▸ **DIRECTIONS**
Look through the data and write out every line with the word "script" in it.
+++ DATA PROVIDED
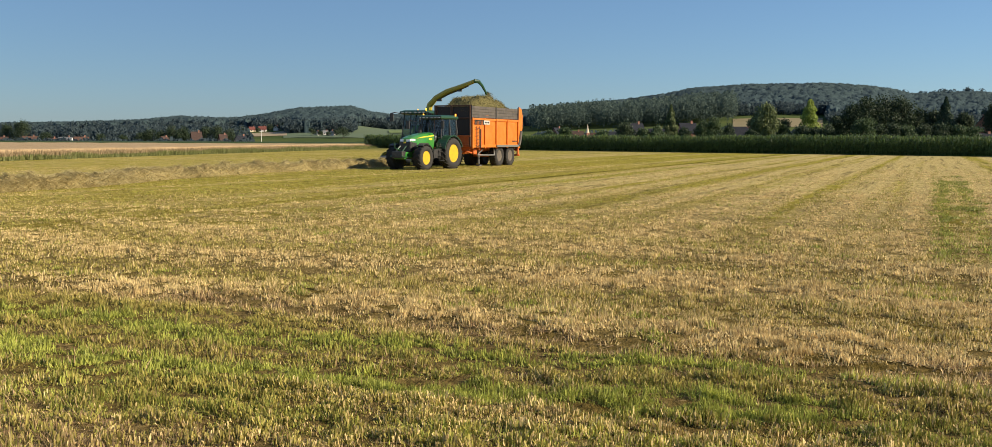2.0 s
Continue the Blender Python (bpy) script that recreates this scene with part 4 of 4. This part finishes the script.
def harvester():
    t = new("forage_harvester")
    t.matrix_world = pose(*AXLE, 0, 0, 0, RZ)
    tagged(t, "green forage harvester with a long yellow-green discharge spout", "harvester")
    cx = 4.15
    for s in (-1, 1):
        wheel(t, cx + s * 1.15, -3.6, 0.92, 0.66, 0.5, s, M_YELLOW, 20, 0.04)
        wheel(t, cx + s * 1.05, -6.2, 0.65, 0.5, 0.36, s, M_YELLOW, 18, 0.03)
    bm = bmesh.new()
    secs = []
    for y, w, zb, zt in ((-3.9, 1.15, 1.0, 2.7), (-5.0, 1.3, 0.95, 2.75), (-6.0, 1.3, 0.95, 2.7), (-6.8, 1.25, 1.05, 2.5), (-7.2, 1.1, 1.2, 2.3)):
        secs.append([(cx - w, y, zb), (cx - w, y, zt - 0.3), (cx - w * 0.8, y, zt), (cx + w * 0.8, y, zt), (cx + w, y, zt - 0.3), (cx + w, y, zb)])
    loft(bm, secs)
    part("body", bm, M_GREEN, t, "green engine housing")
    part("chassis", boxes((cx - 0.9, cx + 0.9, -7.0, -2.2, 0.7, 1.15), (cx - 1.1, cx + 1.1, -3.75, -3.45, 0.8, 1.05), bev=0.05), M_BLACK, t)
    part("cab_floor", boxes((cx - 0.95, cx + 0.95, -3.95, -2.1, 1.5, 1.75), bev=0.04), M_DKGREEN, t)
    for s in (-1, 1):
        for y0, y1 in ((-2.12, -2.35), (-3.2, -3.2), (-3.9, -3.9)):
            bm = bmesh.new()
            tube(bm, [(cx + s * 0.92, y0, 1.7), (cx + s * 0.9, (y0 + y1) / 2, 2.5), (cx + s * 0.84, y1, 3.38)], 0.045)
            part("cab_pillar", bm, M_BLACK, t)
    for q in ([(-0.88, -2.12, 1.75), (0.88, -2.12, 1.75), (0.82, -2.35, 3.36), (-0.82, -2.35, 3.36)], [(-0.93, -3.9, 1.75), (-0.93, -2.15, 1.75), (-0.86, -2.36, 3.36), (-0.86, -3.9, 3.36)], [(0.93, -3.9, 1.75), (0.93, -2.15, 1.75), (0.86, -2.36, 3.36), (0.86, -3.9, 3.36)], [(-0.9, -3.93, 2.36), (0.9, -3.93, 2.36), (0.86, -3.93, 3.36), (-0.86, -3.93, 3.36)]):
        bm = bmesh.new()
        vs = [bm.verts.new((cx + a, b, c)) for a, b, c in q]
        f = bm.faces.new(vs)
        r = bmesh.ops.extrude_face_region(bm, geom=[f])
        nn = (vs[1].co - vs[0].co).cross(vs[3].co - vs[0].co).normalized() * 0.008
        bmesh.ops.translate(bm, vec=nn, verts=[g for g in r["geom"] if isinstance(g, bmesh.types.BMVert)])
        bmesh.ops.recalc_face_normals(bm, faces=bm.faces)
        part("cab_window", bm, M_GLASS, t, "tinted cab glass").visible_shadow = False
    part("seat", boxes((cx - 0.3, cx + 0.3, -3.4, -2.9, 2.0, 2.15), (cx - 0.28, cx + 0.28, -3.5, -3.38, 2.1, 2.8), bev=0.05), M_INSIDE, t)
    part("rear_panel", boxes((cx - 0.9, cx + 0.9, -3.96, -3.9, 1.75, 2.35), bev=0.02), M_DKGREEN, t)
    bm = bmesh.new()
    loft(bm, [[(cx - w, y0, z), (cx + w, y0, z), (cx + w, y1, z), (cx - w, y1, z)] for w, y0, y1, z in ((0.95, -4.1, -2.15, 3.38), (1.04, -4.2, -2.0, 3.46), (1.0, -4.1, -2.05, 3.58), (0.8, -3.9, -2.3, 3.66))])
    roof = part("cab_roof", bm, M_DKGREEN, t, "dark green cab roof")
    for x in (-0.8, -0.5, -0.2, 0.2, 0.5, 0.8):
        part("work_lamp", boxes((cx + x - 0.08, cx + x + 0.08, -2.02, -1.95, 3.43, 3.54), bev=0.02), M_WORKLAMP, roof)
    for x, y in ((-0.85, -2.3), (0.7, -3.9)):
        bm = bmesh.new()
        tube(bm, [(cx + x, y, 3.6), (cx + x, y, 3.72), (cx + x, y, 3.8)], [0.045, 0.05, 0.02], 12)
        part("beacon", bm, M_AMBER, roof, "lit amber beacon")
    for s in (-1, 1):
        bm = bmesh.new()
        tube(bm, [(cx + s * 0.9, -2.1, 3.42), (cx + s * 1.25, -1.75, 3.5), (cx + s * 1.45, -1.7, 3.45)], 0.03, 6)
        box(bm, cx + s * 1.45 - 0.13, cx + s * 1.45 + 0.13, -1.75, -1.66, 2.9, 3.45, 0.03)
        part("mirror", bm, M_BLACK, t)
    # pick-up header
    bm = boxes((cx - 1.2, cx + 1.2, -0.9, -0.6, 0.25, 0.95), (cx - 0.5, cx + 0.5, -2.3, -0.8, 0.5, 1.1), bev=0.05)
    for s in (-1, 1):
        prism(bm, [(-0.9, 0.1), (0.35, 0.08), (0.4, 0.3), (-0.3, 0.85), (-0.9, 0.95)], cx + s * 1.2, cx + s * 1.28)
    part("pick_up", bm, M_SPOUT, t, "yellow-green pick-up header")
    bm = bmesh.new()
    tube(bm, [(cx - 1.18, 0.0, 0.42), (cx + 1.18, 0.0, 0.42)], 0.24, 14)
    part("pick_up_reel", bm, M_STEEL, t)
    for o in t.children:
        o.location.y = -2.2
    # spout
    path = [(cx, -6.3, 2.9), (cx, -6.3, 3.6), (cx - 0.15, -6.25, 4.05), (cx - 0.75, -6.0, 4.5), (2.5, -5.85, 4.9), (1.6, -5.8, 5.15), (0.8, -5.6, 5.36), (0.1, -5.3, 5.52)]
    bm = bmesh.new()
    tube(bm, path, [0.29, 0.26, 0.23, 0.2, 0.18, 0.16, 0.145, 0.135], 8, 0.8)
    sp = part("spout", bm, M_SPOUT, t, "long arched yellow-green discharge spout")
    bm = bmesh.new()
    tube(bm, [(0.12, -5.28, 5.54), (-0.1, -5.5, 5.5), (-0.2, -5.8, 5.25), (-0.28, -6.1, 4.9), (-0.3, -6.25, 4.7)], [0.14, 0.13, 0.1, 0.08, 0.06], 8, 0.8)
    part("deflector", bm, M_DKGREEN, sp, "curved dark green spout end flap")
    bm = bmesh.new()
    tube(bm, [(3.3, -6.0, 4.33), (2.4, -5.9, 4.72), (1.5, -5.84, 5.0), (0.7, -5.6, 5.24)], 0.04, 6)
    for a, b, c in ((3.1, -5.98, 4.34), (1.5, -5.84, 4.96)):
        box(bm, a - 0.16, a + 0.16, b - 0.07, b + 0.07, c - 0.06, c + 0.1, 0.02)
    part("spout_ram", bm, M_BLACK, sp, "dark hydraulic spout ram")
    bm = bmesh.new()
    tube(bm, [(cx, -6.3, 2.8), (cx, -6.3, 3.1)], 0.5, 16)
    part("turntable", bm, M_BLACK, t)
    return t


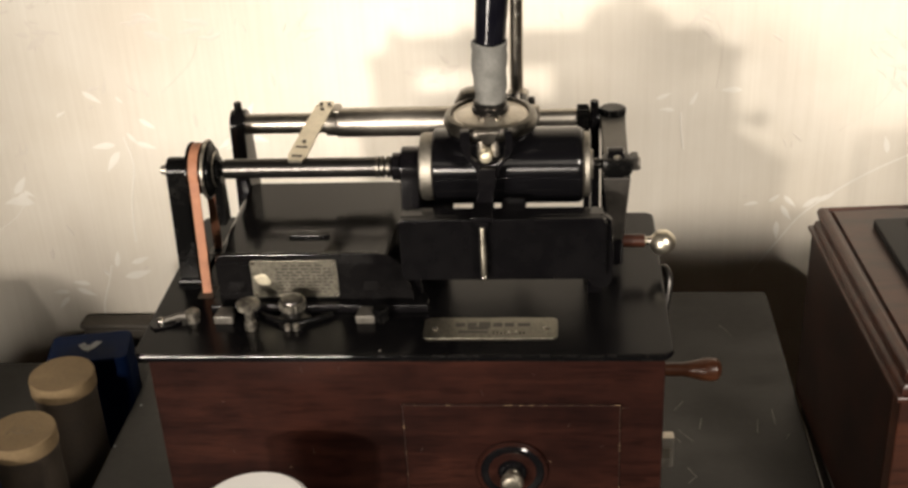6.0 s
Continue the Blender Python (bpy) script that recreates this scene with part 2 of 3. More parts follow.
def lathe(profile, place, axis="z", segments=40):
    """Turns (radius, height) pairs round an axis through place; both ends are closed."""
    bm = bmesh.new()
    m = Matrix.Translation(place) @ axis_turn(axis)
    rings = []
    for r, h in profile:
        rings.append([bm.verts.new(m @ Vector((r * math.cos(a), r * math.sin(a), h))) for a in (2 * math.pi * k / segments for k in range(segments))])
    for lo, hi in zip(rings, rings[1:]):
        for k in range(segments):
            bm.faces.new((lo[k], lo[(k + 1) % segments], hi[(k + 1) % segments], hi[k]))
    bm.faces.new(rings[0][::-1])
    bm.faces.new(rings[-1])
    return bm


def rod(a, b, r, segments=24, bevel=0.0):
    a, b = Vector(a), Vector(b)
    d = b - a
    bm = bmesh.new()
    bmesh.ops.create_cone(bm, cap_ends=True, segments=segments, radius1=r, radius2=r, depth=d.length,
                          matrix=Matrix.Translation((a + b) / 2) @ d.to_track_quat("Z", "Y").to_matrix().to_4x4())
    return bevelled(bm, bevel, 2, lambda e: e.calc_face_angle(0) > 1.2) if bevel else bm


def ball(place, r, segments=32):
    bm = bmesh.new()
    bmesh.ops.create_uvsphere(bm, u_segments=segments, v_segments=segments // 2, radius=r, matrix=Matrix.Translation(place))
    return bm


def spline(points, steps=8):
    pts = [Vector(p) for p in points]
    out = []
    for i in range(len(pts) - 1):
        p0, p1, p2, p3 = pts[max(i - 1, 0)], pts[i], pts[i + 1], pts[min(i + 2, len(pts) - 1)]
        for k in range(steps):
            t = k / steps
            out.append(0.5 * (2 * p1 + (p2 - p0) * t + (2 * p0 - 5 * p1 + 4 * p2 - p3) * t * t + (3 * p1 - p0 - 3 * p2 + p3) * t ** 3))
    return out + [pts[-1]]


def tube(points, radii, segments=20, steps=8, closed=True):
    """A round bar along a smooth line; radii go with the points."""
    line = spline(points, steps)
    sizes = [p.x for p in spline([(r, 0, 0) for r in radii], steps)]
    bm = bmesh.new()
    rings, side = [], None
    for i, p in enumerate(line):
        d = (line[min(i + 1, len(line) - 1)] - line[max(i - 1, 0)]).normalized()
        side = d.orthogonal().normalized() if side is None else (side - d * side.dot(d)).normalized()
        up = d.cross(side)
        rings.append([bm.verts.new(p + sizes[i] * (math.cos(a) * side + math.sin(a) * up)) for a in (2 * math.pi * k / segments for k in range(segments))])
    for lo, hi in zip(rings, rings[1:]):
        for k in range(segments):
            bm.faces.new((lo[k], lo[(k + 1) % segments], hi[(k + 1) % segments], hi[k]))
    if closed:
        bm.faces.new(rings[0][::-1])
        bm.faces.new(rings[-1])
    return bm


def prism(outline, axis, lo, hi, bevel=0.0):
    """Extrudes a flat outline along an axis from lo to hi; the outline's pairs are the other two coordinates in order."""
    bm = bmesh.new()

    def at(u, v, w):
        return {"x": (w, u, v), "y": (u, w, v), "z": (u, v, w)}[axis]
    a = [bm.verts.new(at(u, v, lo)) for u, v in outline]
    b = [bm.verts.new(at(u, v, hi)) for u, v in outline]
    n = len(outline)
    bm.faces.new(a[::-1])
    bm.faces.new(b)
    for k in range(n):
        bm.faces.new((a[k], a[(k + 1) % n], b[(k + 1) % n], b[k]))
    bmesh.ops.recalc_face_normals(bm, faces=bm.faces)
    return bevelled(bm, bevel, 2, lambda e: e.calc_face_angle(0) > 0.7) if bevel else bm


def arc(cx, cy, r, a0, a1, n=10):
    return [(cx + r * math.cos(radians(a0 + (a1 - a0) * k / n)), cy + r * math.sin(radians(a0 + (a1 - a0) * k / n))) for k in range(n + 1)]


def rounded(x0, y0, x1, y1, r, n=6):
    return arc(x1 - r, y1 - r, r, 0, 90, n) + arc(x0 + r, y1 - r, r, 90, 180, n) + arc(x0 + r, y0 + r, r, 180, 270, n) + arc(x1 - r, y0 + r, r, 270, 360, n)


def knurled(r, h0, h1, place, axis, teeth=28, depth=0.0006):
    bm = lathe([(r * 0.86, h0), (r, h0 + 0.0008), (r, h1 - 0.0008), (r * 0.86, h1)], place, axis, teeth * 2)
    centre, m = Vector(place), axis_turn(axis).to_3x3()
    d = m @ Vector((0, 0, 1))
    for i, v in enumerate(bm.verts):
        if i % 2:
            off = v.co - centre
            off -= d * off.dot(d)
            v.co -= off.normalized() * depth
    return bm


# ---- room ----
wall_paper = structure("wall_north", box((-2.6, 0.507, -0.76), (2.4, 0.60, 1.75)), PAPER, "cream wallpaper with faint vertical streaks and pale bamboo sprigs", "wall")
structure("wall_south", box((-2.6, -3.60, -0.76), (2.4, -3.50, 1.75)), PLASTER, "plain plastered wall behind the viewer", "wall")
structure("wall_west", box((-2.7, -3.60, -0.76), (-2.6, 0.60, 1.75)), PLASTER, "plain plastered side wall of the room", "wall")
structure("wall_east", box((2.4, -3.60, -0.76), (2.5, 0.60, 1.75)), PLASTER, "plain plastered side wall of the room", "wall")
structure("floor", box((-2.7, -3.60, -0.86), (2.5, 0.60, -0.76)), FLOORING, "dark carpeted floor under the tables", "floor")
structure("ceiling", box((-2.7, -3.60, 1.75), (2.5, 0.60, 1.85)), PLASTER, "plain plastered ceiling over the room", "ceiling")


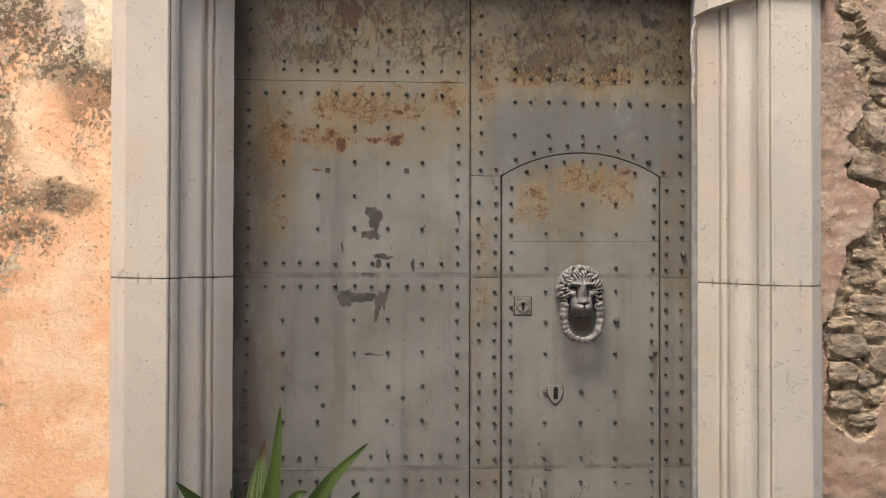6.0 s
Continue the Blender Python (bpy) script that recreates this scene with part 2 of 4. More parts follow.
    c = k.mix(k.mul(flecks, 0.88), c, k.mix(k.span(k.noise(12, 3), 0.42, 0.58), (0.036, 0.025, 0.015), (0.085, 0.050, 0.020)))
    dash = k.mul(k.span(k.add(k.noise(48, 7, 0.74, vec=wf, stretch=(1, 1, 0.4)), k.mul(k.noise(6, 5, 0.65), 0.45)), 0.80, 0.82), head)
    c = k.mix(k.mul(dash, 0.85), c, (0.038, 0.030, 0.020))
    # peeled to the old red primer
    peel = k.blob(-0.50, 2.655, 0.085, 0.10, wf, 0.6)
    for bx, bz, rx, rz, f in ((-0.56, 2.73, 0.13, 0.05, 0.85), (-0.44, 2.70, 0.10, 0.09, 0.75), (-0.37, 2.63, 0.07, 0.12, 0.6), (-0.62, 2.68, 0.06, 0.07, 0.6), (-0.80, 2.62, 0.07, 0.09, 0.5), (-0.18, 2.69, 0.12, 0.09, 0.5),
                              (-0.70, 2.49, 0.07, 0.08, 0.5), (0.77, 2.63, 0.12, 0.06, 0.8), (0.79, 2.56, 0.07, 0.05, 0.75), (0.30, 2.66, 0.10, 0.05, 0.45), (0.50, 2.58, 0.10, 0.05, 0.42), (0.10, 2.68, 0.04, 0.08, 0.5), (0.42, 2.63, 0.03, 0.06, 0.5)):
        peel = k.math("MAXIMUM", peel, k.mul(k.blob(bx, bz, rx, rz, w, 0.95), f))
    peeled = k.span(k.add(peel, k.mul(k.add(k.noise(26, 9, 0.75, vec=wf, stretch=(1, 1, 0.34)), -0.5), 4.2)), 0.66, 0.69)
    peeled = k.mul(peeled, k.span(peel, 0.02, 0.2))
    c = k.mix(k.mul(peeled, 0.93), c, k.mix(k.mul(k.span(x, -0.34, -0.30), k.span(x, -0.30, -0.34)), k.mix(k.span(x, 0.0, 0.02), (0.085, 0.047, 0.029), (0.030, 0.027, 0.021)), (0.04, 0.034, 0.026)))
    # rust blooms eating through
    bloom = k.blob(-0.325, 2.135, 0.075, 0.045, w, 0.8)
    for bx, bz, rx, rz, f in ((-0.525, 2.11, 0.04, 0.065, 1.0), (-0.58, 2.165, 0.06, 0.06, 0.75), (-0.40, 2.125, 0.06, 0.025, 0.85), (-0.30, 2.255, 0.05, 0.02, 0.85), (-0.26, 2.27, 0.03, 0.03, 0.7), (-0.62, 2.00, 0.06, 0.015, 0.7),
                              (-0.70, 2.12, 0.12, 0.03, 0.5), (-0.76, 2.23, 0.03, 0.03, 0.6), (0.66, 1.98, 0.06, 0.07, 0.5)):
        bloom = k.math("MAXIMUM", bloom, k.mul(k.blob(bx, bz, rx, rz, w, 0.9), f))
    bn = k.mul(k.add(k.noise(24, 9, 0.76, vec=wf), -0.5), 4.2)
    halo = k.mul(k.span(k.add(bloom, bn), 0.05, 0.55), k.span(bloom, 0.02, 0.35))
    c = k.mix(k.mul(halo, 0.6), c, (0.19, 0.092, 0.027))
    core_ = k.mul(k.span(k.add(bloom, bn), 0.62, 0.74), k.span(bloom, 0.05, 0.3))
    c = k.mix(k.mul(core_, 0.9), c, k.mix(k.span(mid, 0.4, 0.6), (0.042, 0.019, 0.008), (0.082, 0.030, 0.010)))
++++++
▸ **FULL RESPONSE**
Continue the Blender Python (bpy) script that recreates this scene with part 4 of 4. This part finishes the script.
Continue the Blender Python (bpy) script that recreates this scene with part 2 of 3. More parts follow.
Continue the Blender Python (bpy) script that recreates this scene with part 2 of 4. More parts follow.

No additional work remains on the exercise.